The Legion Boys and Girls State is a time for the previous year's high school juniors to gain practical experience in state and local government through seminars, mock government situations, and other activities. Each student was assigned with a city, in which they operated as a citizen and lawmaker on the city, county, and state level. Through participation, the students learned what it takes to design legislative bills and see some fail and others signed into law. They also learned how each area and branch of government works, and how that happens.
Sene Binsfeld, daughter of Harold and Janice Binsfeld couldn't pick out any one memorable moment, commenting that the entire experience was the most memorable thing she has ever done. During her stay on the campus of Bethel College, she, and 450 other girls from around Minnesota, learned that they, as women and citizens, have an important role in every area of government.

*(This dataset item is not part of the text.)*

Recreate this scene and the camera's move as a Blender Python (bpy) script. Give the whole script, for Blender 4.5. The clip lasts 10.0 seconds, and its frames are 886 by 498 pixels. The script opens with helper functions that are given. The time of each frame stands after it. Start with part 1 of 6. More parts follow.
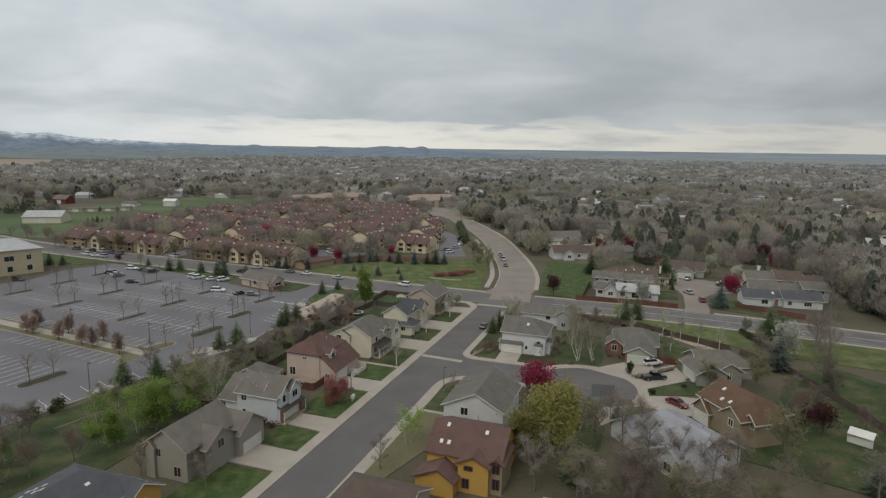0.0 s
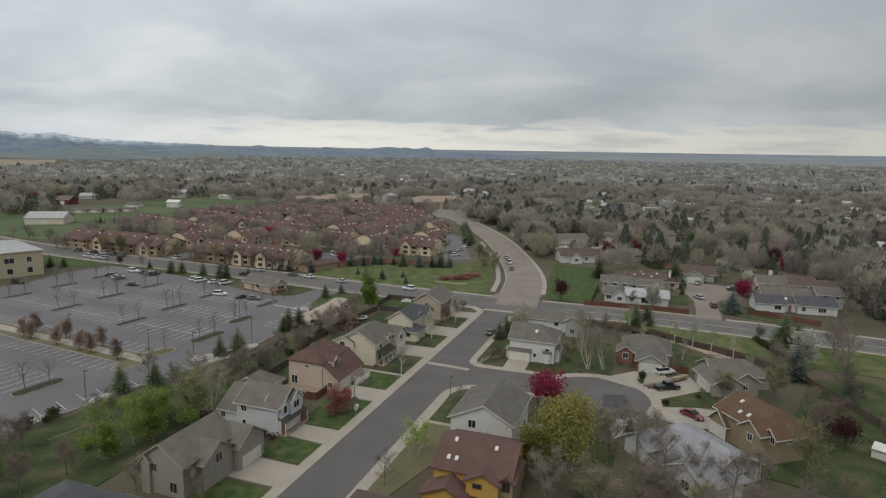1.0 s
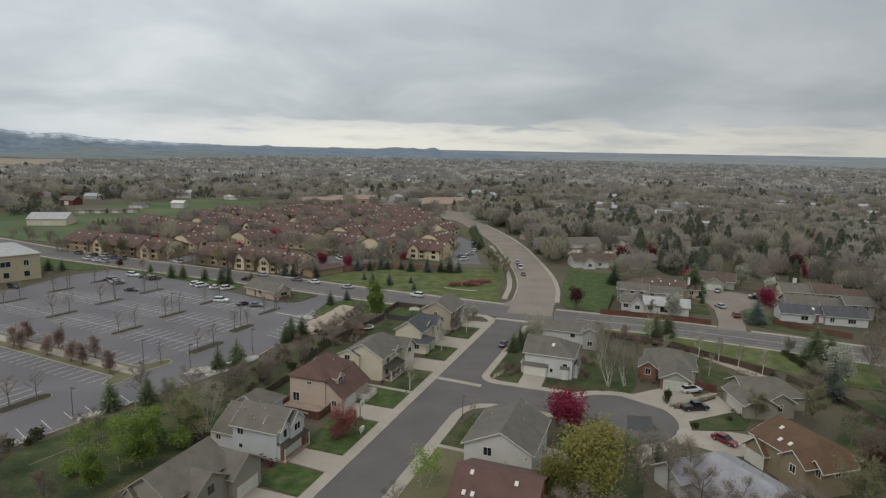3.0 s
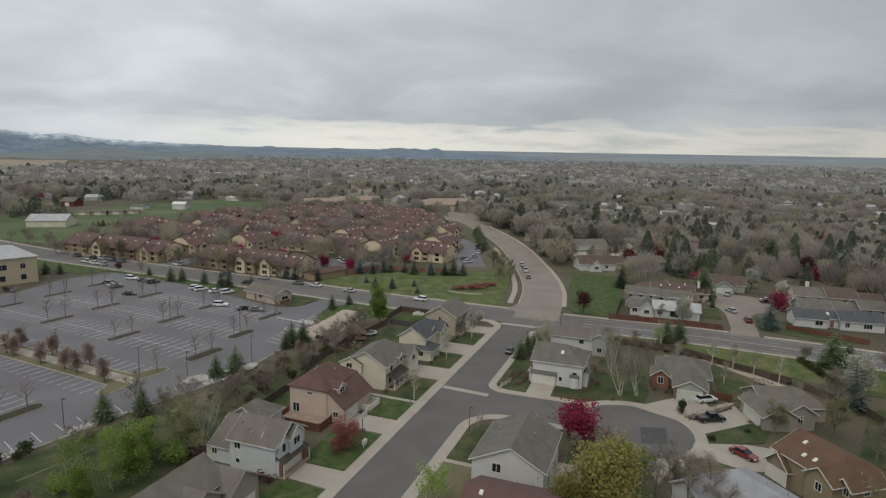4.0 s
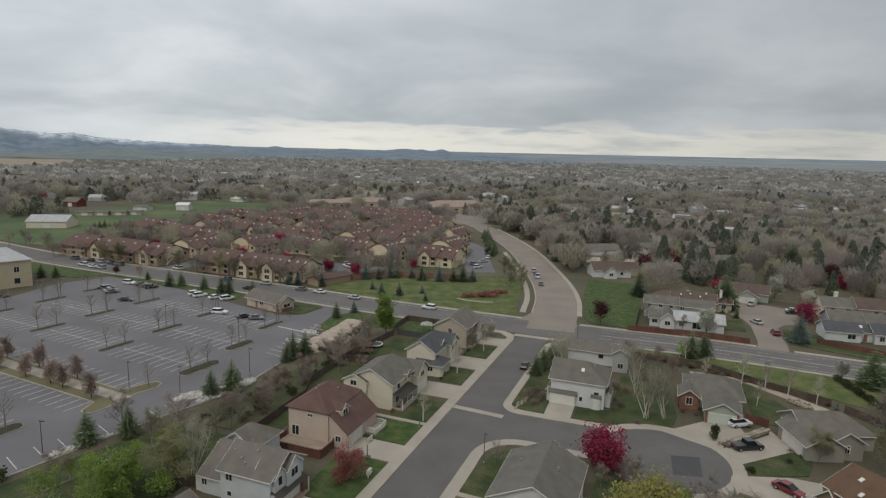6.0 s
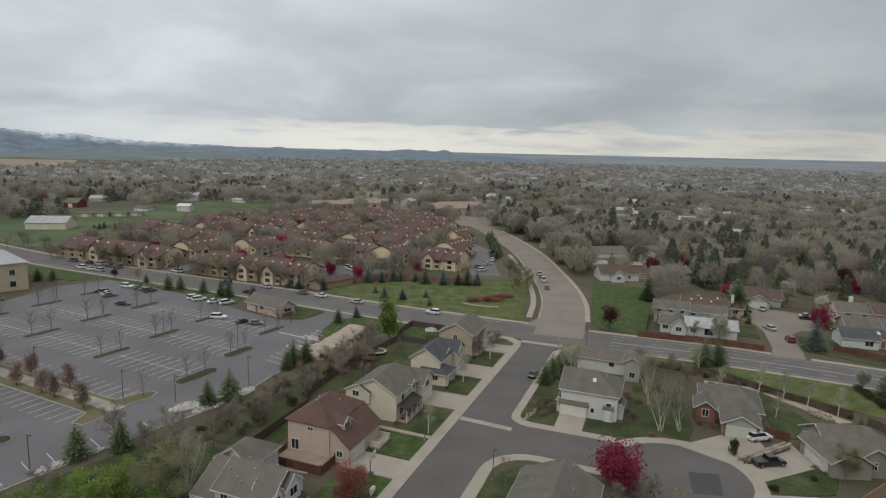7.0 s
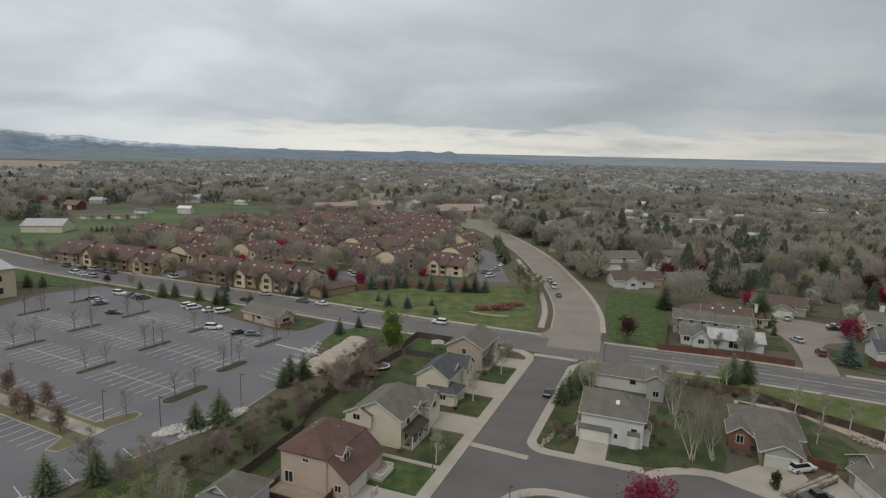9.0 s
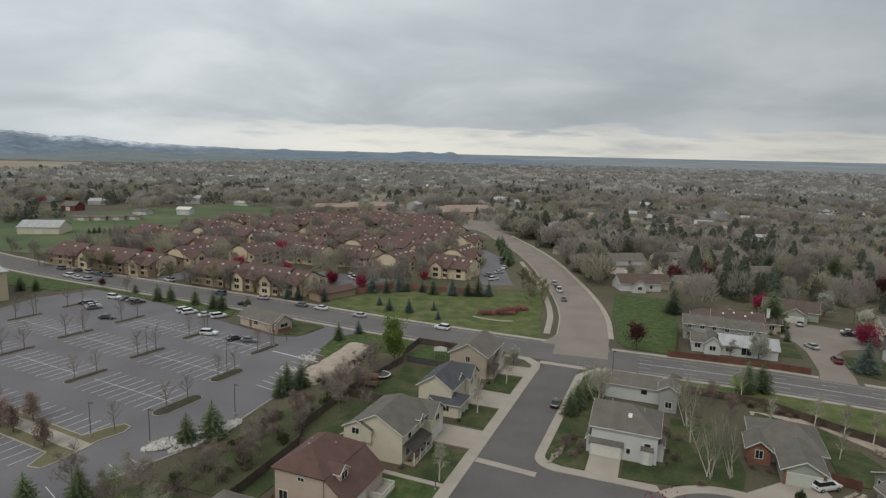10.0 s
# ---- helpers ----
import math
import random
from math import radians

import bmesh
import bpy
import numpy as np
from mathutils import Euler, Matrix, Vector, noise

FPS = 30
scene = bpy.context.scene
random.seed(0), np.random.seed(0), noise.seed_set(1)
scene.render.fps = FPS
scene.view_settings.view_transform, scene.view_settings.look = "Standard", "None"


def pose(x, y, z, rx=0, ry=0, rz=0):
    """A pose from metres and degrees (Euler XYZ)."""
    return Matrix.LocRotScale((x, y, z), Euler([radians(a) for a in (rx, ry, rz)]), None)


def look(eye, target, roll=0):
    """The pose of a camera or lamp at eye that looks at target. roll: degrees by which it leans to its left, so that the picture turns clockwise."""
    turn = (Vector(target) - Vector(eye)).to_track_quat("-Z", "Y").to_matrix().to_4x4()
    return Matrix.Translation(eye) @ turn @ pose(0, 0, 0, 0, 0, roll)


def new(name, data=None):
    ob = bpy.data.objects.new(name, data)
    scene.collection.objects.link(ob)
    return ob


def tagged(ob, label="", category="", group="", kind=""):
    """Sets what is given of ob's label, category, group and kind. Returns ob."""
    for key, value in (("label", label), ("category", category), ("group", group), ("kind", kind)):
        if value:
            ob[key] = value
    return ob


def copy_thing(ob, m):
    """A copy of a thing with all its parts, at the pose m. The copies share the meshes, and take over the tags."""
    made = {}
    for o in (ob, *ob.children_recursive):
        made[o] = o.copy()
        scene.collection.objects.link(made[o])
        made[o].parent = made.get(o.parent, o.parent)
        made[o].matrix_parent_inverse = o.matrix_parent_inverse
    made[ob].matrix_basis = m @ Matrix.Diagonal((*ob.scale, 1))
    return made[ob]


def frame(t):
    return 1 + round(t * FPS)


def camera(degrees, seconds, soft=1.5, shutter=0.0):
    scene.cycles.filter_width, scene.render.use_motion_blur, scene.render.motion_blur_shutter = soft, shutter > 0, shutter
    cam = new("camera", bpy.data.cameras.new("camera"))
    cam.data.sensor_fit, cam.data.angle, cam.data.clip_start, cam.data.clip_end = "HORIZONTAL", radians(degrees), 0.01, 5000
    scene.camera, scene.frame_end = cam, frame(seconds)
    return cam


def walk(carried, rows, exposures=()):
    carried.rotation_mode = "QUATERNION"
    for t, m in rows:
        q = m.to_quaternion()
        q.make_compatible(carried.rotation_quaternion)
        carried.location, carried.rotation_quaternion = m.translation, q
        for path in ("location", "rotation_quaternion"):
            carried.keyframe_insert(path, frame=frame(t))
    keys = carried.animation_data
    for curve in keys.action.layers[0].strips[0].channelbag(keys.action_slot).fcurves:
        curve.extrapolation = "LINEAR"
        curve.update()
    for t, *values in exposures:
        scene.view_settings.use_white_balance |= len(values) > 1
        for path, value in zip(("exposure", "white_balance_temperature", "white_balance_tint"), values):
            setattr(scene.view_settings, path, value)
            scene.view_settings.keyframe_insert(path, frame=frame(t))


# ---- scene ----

Each new day was dedicated to a specific area of government, such as county, state, judicial, and capitol, and one day's activities focused on Americanism. Every day also saw new speakers who specialized in that day's topic, from an FBI agent, to a Minnesota Supreme Court Justice.
There was also the sites, like the State Capitol, where the girls saw firsthand the process in which one person's idea can be made into a law. Binsfeld took on the duties of a senator, putting her new knowledge into practice as she played her part in mock trials, legislative conferences, and sessions. As a member of the finance committee, she also took part in drawing up a proposed Twins Stadium finance bill.
Binsfeld also participated in a mock trial in which a girl was tried for weapons possession. The girl had brought a dassoan knife, which is a knife used to cut reeds, to school with her. The school had a zero tolerance weapons policy, and the girl was found guilty by the mock jury.
One speaker who was particularly motivating for Binsfeld, was a woman who spoke to the young women about the challenges they will face as minorities in today's governmental processes. She expressed that women were created equal to men, and that it is up to them to work just as hard to make sure women are represented in government.
"I learned a lot about government," Binsfeld said of her experience. She also mentioned that the people she met were especially important to her, gaining life-long friendships with other girls, with whom she is already corresponding through letters.
Craig Keller, son of Kenneth and Louisa Keller, spent his legion state experience with 450 other young men on the campus of St. Olaf College. He mentioned that each day was different, and there was hardly any free time. He also had the chance to participate in mock government activities, serving as treasurer of the city of Hibbing, as well as a member of the Crow Wing County Board.
One memorable and learning experience was when one of the dormitory councilors was brought to their mock court for being a public nuisance. He had ridden his bicycle down the dorm hall and created a disturbance, so the students brought him before their jury, of which Keller was a member. The jury found him guilty and sentenced him to go to the Dairy Queen in Northfield and bring back Dilly Bars for everyone who was disturbed by his bicycle riding in the dorm hall.
Keller recalled hearing several speakers, but none was given more attention than Skip Humphrey. Humphrey spoke to them on the topic of the problems surrounding tobacco and tobacco companies, and the importance of managing their lives and making the right choices.
Tom Robertson, son of Pete and Sue Dingmann, was also inspired by Skip Humphrey's speech. Robertson was motivated by the challenge Humphrey gave the boy's staters; stating that the Minnesota's government is not getting things done, and every one of them have the chance, and need to get involved, to get the ball rolling.
With a week of constant intellectual activity, the boys started their day off early with calisthenics, which actually only consisted of finger push-ups; but the rest of the day was filled with mock government sessions, special speakers, studying, and various presentations.
Robertson realized the challenges involved in running for elected offices and the work those offices entail. The first day, he volunteered to temporarily fill the vacant spot of city clerk until elections could be held. "I didn't realize the amount of organization and paper work involved," Robertson commented.
Although he was defeated for a seat in the House, Robertson learned much about the workings of county government as a member of the Cook County Board.
With the practical experience the three Paynesville Area High School students received at their Legion Boy's and Girl's State experiences, they will now know more of what to expect, should they decide to run for the actual offices sometime in their future.